The Economist teaches: "Man is born in sin; his passions are sinful; in matters so practical as bread and butter we must not allow ourselves to be deluded by the promises of the Church, as to the fulfilment of which no evidence has ever been furnished. A practical system of economics then must be built on the undoubted fact that the 'average man' is 'sensual' and will always act in accordance with what he believes to be his material interest. It must be founded on human selfishness; let every man be driven by selfishness to make wealth primarily for himself and incidentally for the community at large. This is the only practical system for the accumulation of wealth."
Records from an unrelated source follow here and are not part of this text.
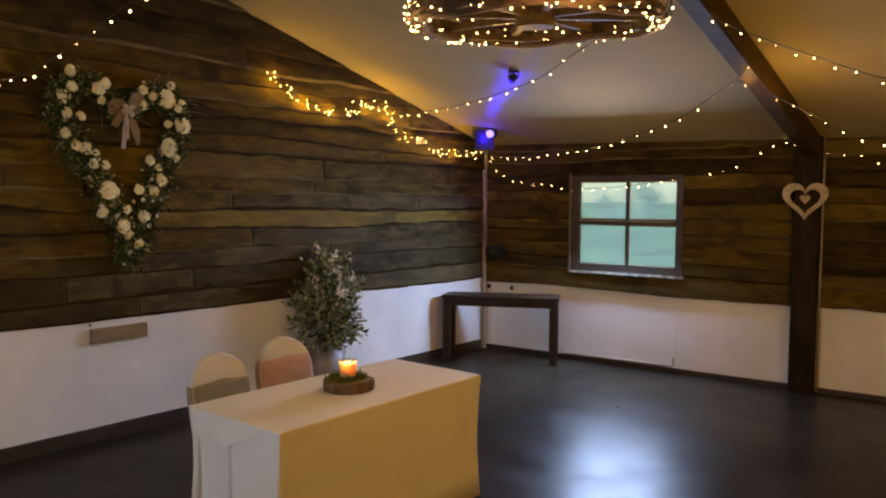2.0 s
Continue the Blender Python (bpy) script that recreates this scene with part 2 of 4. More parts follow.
# Overexposed haze of the view is put into the panes as milk and tint.
GLASS = clear_glass("hazy_window_glass", (0.8, 0.94, 1.0), haze=0.32, milk=(0.8, 0.92, 1.0))
# Peach haze puts the candle's glow into the colour of the tumbler.
CUP = clear_glass("glow_hazed_candle_glass", (0.98, 0.95, 0.92), 0.02, 0.45, (0.95, 0.66, 0.4))
STEEL = material("bright_zinc_screw", (0.8, 0.8, 0.78), 0.25, metal=1.0, vary=0.1, bump=0)
BULB = glowing("warm_bulb", (1.0, 0.68, 0.28), 6.0)
FLAME = glowing("candle_flame", (1.0, 0.6, 0.2), 8.0)
BLUE_LED = glowing("blue_led", (0.1, 0.08, 1.0), 2.5)
CANDLE_LAMP = glowing("amber_lamp_tube", (0.6, 0.33, 0.12), 0.05)
# Pale translucency lifts the dark gaps in the crowns towards the same haze.
leaf_nodes, leaf_links = HAZED_TREELEAF.node_tree.nodes, HAZED_TREELEAF.node_tree.links
thin, both = leaf_nodes.new("ShaderNodeBsdfTranslucent"), leaf_nodes.new("ShaderNodeMixShader")
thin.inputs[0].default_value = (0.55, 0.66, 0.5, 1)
leaf_links.new(leaf_nodes["Principled BSDF"].outputs[0], both.inputs[1])
leaf_links.new(thin.outputs[0], both.inputs[2])
leaf_links.new(both.outputs[0], leaf_nodes["Material Output"].inputs[0])
wax_shader = WAX.node_tree.nodes["Principled BSDF"]
wax_shader.inputs["Subsurface Weight"].default_value, wax_shader.inputs["Subsurface Scale"].default_value = 1.0, 1.0
wax_shader.inputs["Subsurface Radius"].default_value = (0.035, 0.022, 0.014)

# scuffs: the sheen of the floor is uneven
floor_nodes, floor_links = FLOOR.node_tree.nodes, FLOOR.node_tree.links
scuff, scuff_range = floor_nodes.new("ShaderNodeTexNoise"), floor_nodes.new("ShaderNodeMapRange")
scuff.inputs["Scale"].default_value, scuff.inputs["Detail"].default_value, scuff.inputs["Distortion"].default_value = 2.2, 7, 0.8
scuff_range.inputs["From Min"].default_value, scuff_range.inputs["From Max"].default_value = 0.3, 0.7
scuff_range.inputs["To Min"].default_value, scuff_range.inputs["To Max"].default_value = 0.27, 0.4
floor_links.new(floor_nodes["Texture Coordinate"].outputs["Object"], scuff.inputs["Vector"])
floor_links.new(scuff.outputs["Fac"], scuff_range.inputs["Value"])
floor_links.new(scuff_range.outputs[0], floor_nodes["Principled BSDF"].inputs["Roughness"])

# ---- building helpers ----
def mesh_object(name, bm, mat, smooth=False):
    me = bpy.data.meshes.new(name)
    bm.normal_update()
    bm.to_mesh(me)
    bm.free()
    me.materials.append(mat)
    if smooth:
        for p in me.polygons:
            p.use_smooth = True
    return new(name, me)


def part(name, bm, mat, parent, label="", smooth=False):
    ob = mesh_object(name, bm, mat, smooth)
    ob.parent = parent
    return tagged(ob, label)


def share(name, mesh, parent, m):
    ob = new(name, mesh)
    ob.parent = parent
    ob.matrix_basis = m
    return ob


def thing(name, m, label, category, group=""):
    ob = new(name)
    ob.matrix_basis = m
    ob.empty_display_size = 0.05
    return tagged(ob, label, category, group)


def box(bm, lo, hi, m=None, bevel=0.0):
    r = bmesh.ops.create_cube(bm, size=1)
    vs = r["verts"]
    for v in vs:
        v.co = Vector([lo[i] + (v.co[i] + 0.5) * (hi[i] - lo[i]) for i in range(3)])
    if bevel:
        es = list({e for v in vs for e in v.link_edges})
        res = bmesh.ops.bevel(bm, geom=es, offset=bevel, segments=2, affect="EDGES")
        vs = list({v for f in res["faces"] for v in f.verts} | {v for v in vs if v.is_valid})
    if m is not None:
        bmesh.ops.transform(bm, matrix=m, verts=vs)
    return vs


def lathe(bm, profile, n=24, m=None, lobes=None, caps=(True, True)):
    """Turn a profile of (radius, height) about z."""
    rings = []
    for r, z in profile:
        ring = []
        for i in range(n):
            a = 2 * math.pi * i / n
            k = r * (lobes(a) if lobes else 1)
            co = Vector((k * math.cos(a), k * math.sin(a), z))
            ring.append(bm.verts.new(m @ co if m is not None else co))
        rings.append(ring)
    for a, b in zip(rings, rings[1:]):
        for i in range(n):
            bm.faces.new((a[i], a[(i + 1) % n], b[(i + 1) % n], b[i]))
    if caps[0] and profile[0][0] > 1e-4:
        bm.faces.new(list(reversed(rings[0])))
    if caps[1] and profile[-1][0] > 1e-4:
        bm.faces.new(rings[-1])
    return rings


def tube(bm, pts, radius, n=6, taper=1.0):
    pts = [Vector(p) for p in pts]
    rings = []
    for i, p in enumerate(pts):
        d = (pts[min(i + 1, len(pts) - 1)] - pts[max(i - 1, 0)]).normalized()
        side = d.orthogonal().normalized() if abs(d.z) > 0.95 else d.cross(Vector((0, 0, 1))).normalized()
        up = side.cross(d)
        r = radius * (1 + (taper - 1) * i / max(1, len(pts) - 1))
        rings.append([bm.verts.new(p + r * (math.cos(2 * math.pi * k / n) * side + math.sin(2 * math.pi * k / n) * up)) for k in range(n)])
    for a, b in zip(rings, rings[1:]):
        for k in range(n):
            bm.faces.new((a[k], a[(k + 1) % n], b[(k + 1) % n], b[k]))
    bm.faces.new(list(reversed(rings[0])))
    bm.faces.new(rings[-1])


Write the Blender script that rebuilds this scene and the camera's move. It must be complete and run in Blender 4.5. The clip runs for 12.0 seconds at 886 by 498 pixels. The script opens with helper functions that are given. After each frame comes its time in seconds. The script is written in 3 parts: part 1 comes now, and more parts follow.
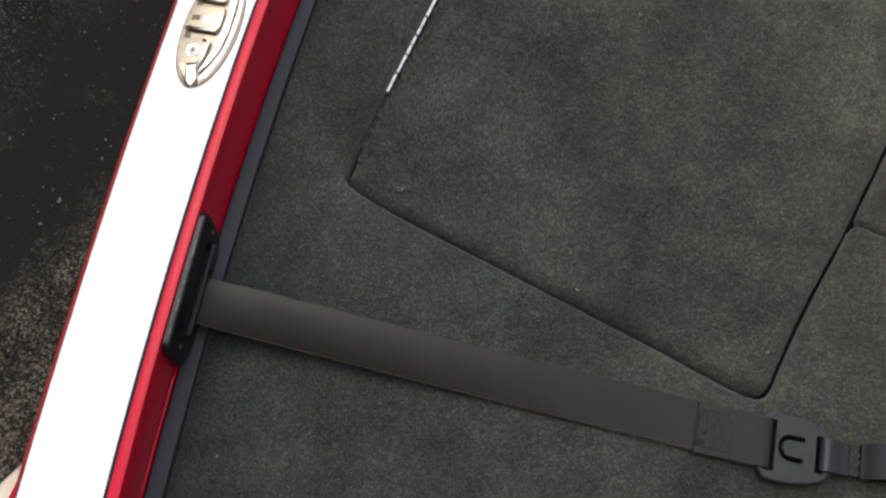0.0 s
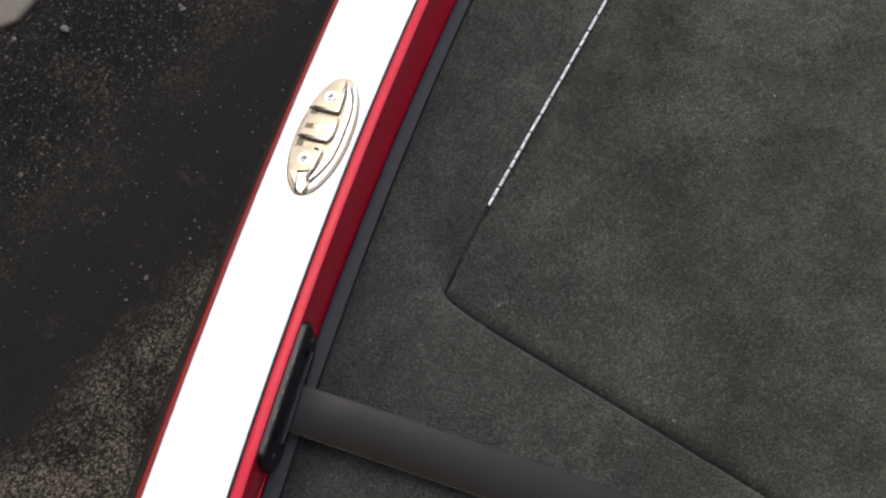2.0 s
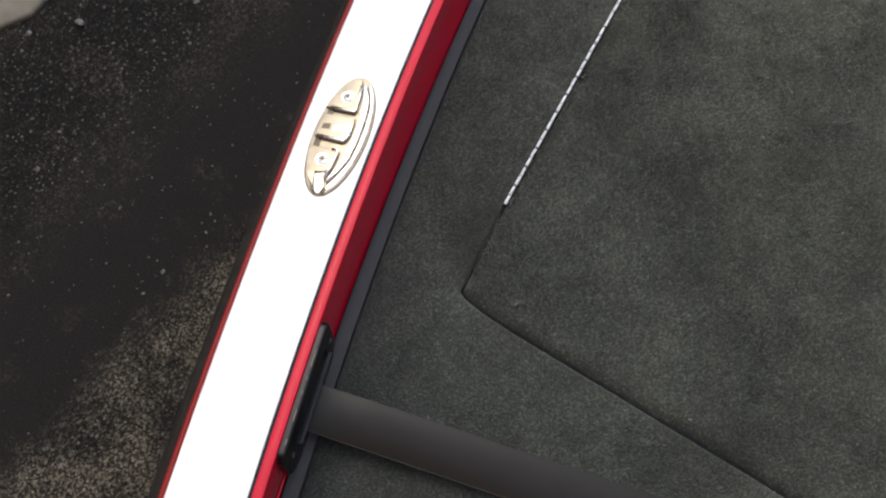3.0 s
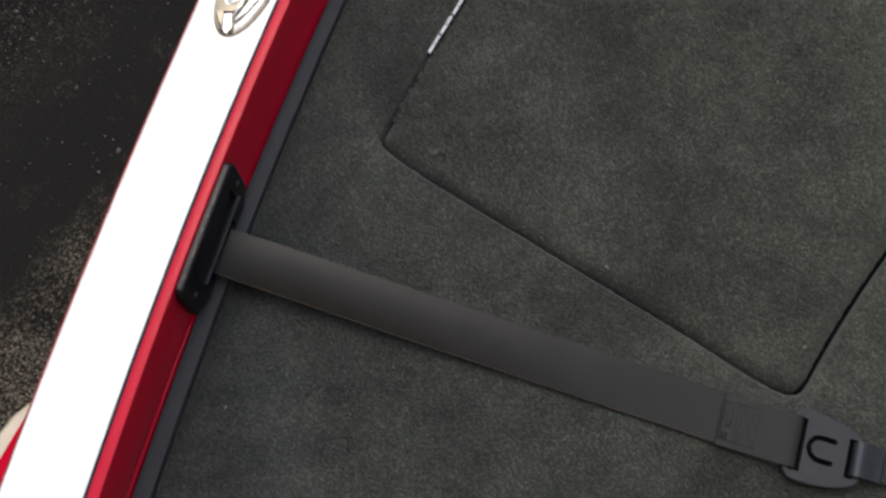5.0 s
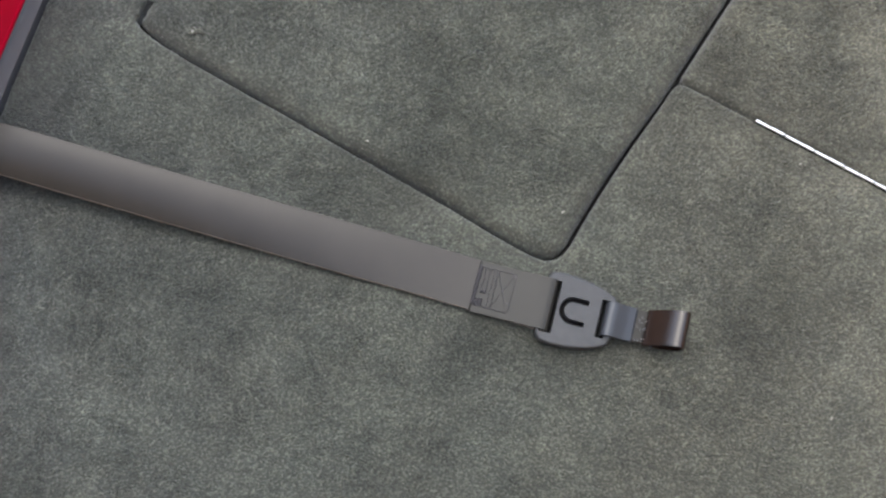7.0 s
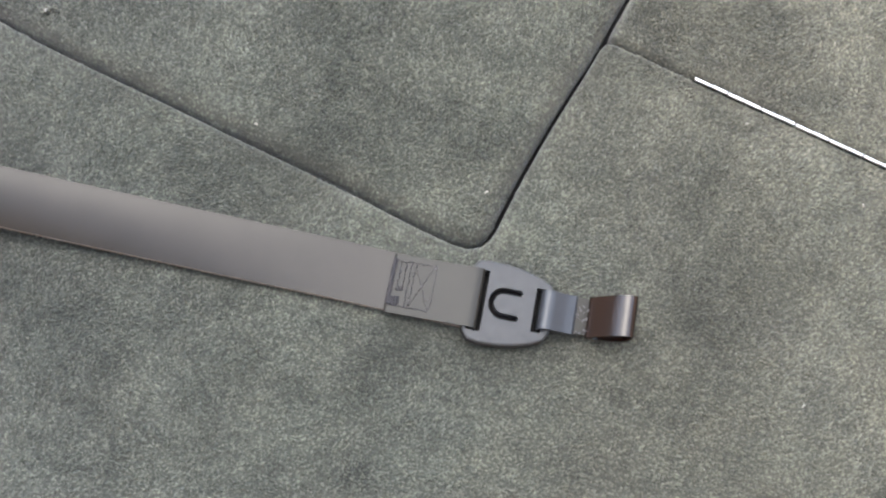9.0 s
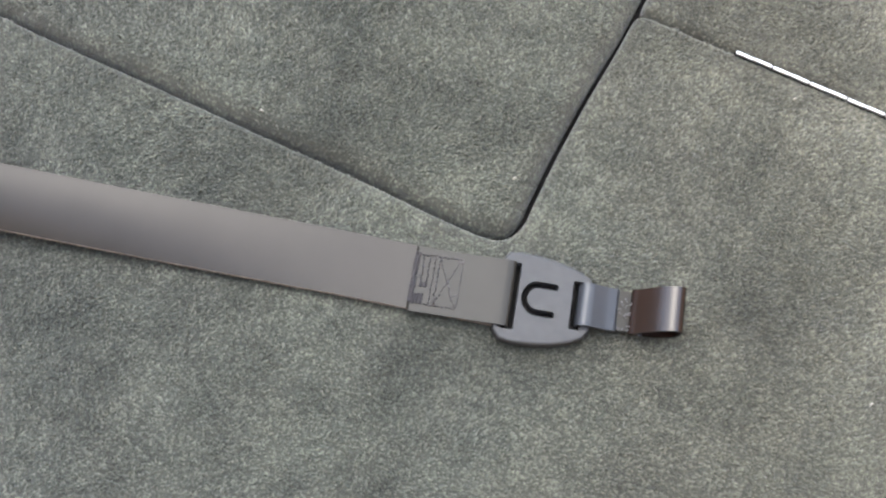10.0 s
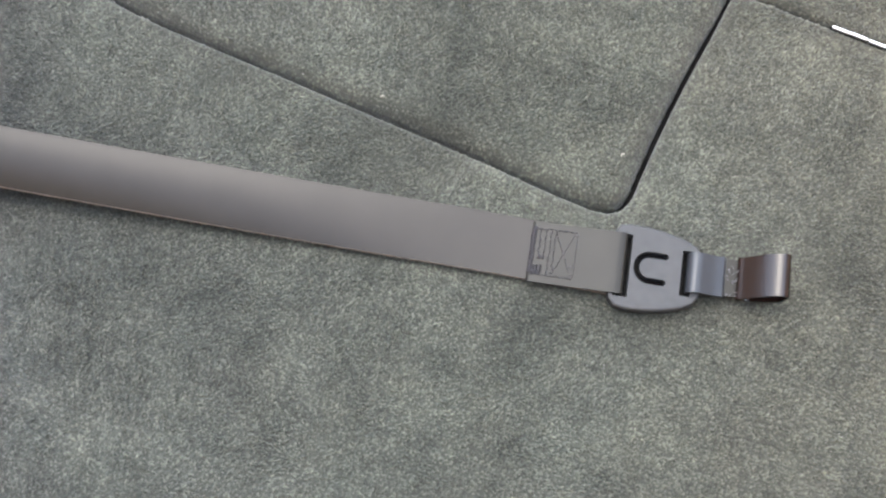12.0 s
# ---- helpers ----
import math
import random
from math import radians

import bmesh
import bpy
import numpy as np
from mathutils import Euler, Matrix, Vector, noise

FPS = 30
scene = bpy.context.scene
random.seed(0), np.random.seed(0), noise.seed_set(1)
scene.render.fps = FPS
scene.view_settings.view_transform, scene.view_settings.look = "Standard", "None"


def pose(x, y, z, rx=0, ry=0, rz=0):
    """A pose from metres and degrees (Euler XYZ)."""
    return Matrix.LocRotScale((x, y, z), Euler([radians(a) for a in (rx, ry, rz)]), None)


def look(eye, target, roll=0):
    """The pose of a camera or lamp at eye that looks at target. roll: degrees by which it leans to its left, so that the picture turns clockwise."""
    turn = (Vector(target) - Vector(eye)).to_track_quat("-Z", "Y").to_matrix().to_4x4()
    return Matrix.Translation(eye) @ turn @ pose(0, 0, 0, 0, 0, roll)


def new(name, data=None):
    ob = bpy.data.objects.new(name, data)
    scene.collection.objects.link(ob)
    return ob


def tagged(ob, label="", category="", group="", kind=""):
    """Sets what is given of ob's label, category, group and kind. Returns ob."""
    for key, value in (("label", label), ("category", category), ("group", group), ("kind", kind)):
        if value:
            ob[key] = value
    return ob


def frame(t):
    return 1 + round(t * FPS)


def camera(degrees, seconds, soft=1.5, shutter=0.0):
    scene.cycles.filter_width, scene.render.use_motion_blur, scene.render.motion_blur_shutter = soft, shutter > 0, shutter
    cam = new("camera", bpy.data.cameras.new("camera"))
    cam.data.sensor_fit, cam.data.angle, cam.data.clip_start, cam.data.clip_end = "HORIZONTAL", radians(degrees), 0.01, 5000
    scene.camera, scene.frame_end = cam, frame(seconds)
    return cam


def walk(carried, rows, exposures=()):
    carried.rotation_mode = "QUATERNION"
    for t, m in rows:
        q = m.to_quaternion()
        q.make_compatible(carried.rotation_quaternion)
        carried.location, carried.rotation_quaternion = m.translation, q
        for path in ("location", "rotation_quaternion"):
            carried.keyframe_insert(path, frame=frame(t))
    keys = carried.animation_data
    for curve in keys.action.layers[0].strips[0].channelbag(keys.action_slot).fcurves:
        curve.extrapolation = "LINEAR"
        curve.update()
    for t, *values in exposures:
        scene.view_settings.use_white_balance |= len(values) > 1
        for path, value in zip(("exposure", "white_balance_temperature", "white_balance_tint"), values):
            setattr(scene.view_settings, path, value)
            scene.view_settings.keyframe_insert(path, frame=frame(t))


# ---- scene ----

Science says: "Man is born with passions, but are these passions sinful? They are sinful when uncontrolled, because they may then act injuriously to the neighbor. When controlled they act beneficially to the neighbor. The problem is not how to suppress passion, but how to control it. Man must indeed obey his greater inclination; but Man has the power to mould his own environment; to make his own habits; to make his own inclination; Man therefore is master—not slave. There is too in evolution a power which from the creation to this day has persistently worked toward progress, justice, and happiness; but we are still ignorant as to what this power is except in so far as we see it working in Man. In Man we can see and study the working of this power. And we find it in Man's capacity to mould his own environment by resisting Nature instead of yielding to it. And so science teaches to-day—not the gospel of evolution alone—but also the gospel of effort and Art."

In Nature we observe two systems of social existence: one competitive, one coöperative. Both are attended by evils; both by advantages. Man can frame his social and economic conditions so as to eliminate the evils and secure the advantages of both. This is Socialism.

Socialism leaves the church free to proceed along the lines of its faith; but it furnishes the church with the inestimable advantage of creating economic conditions that make the practice of religion for the first time possible. To-day economic conditions by ignoring the soul of Man and appealing only to his appetites make the practice of the Golden Rule impossible.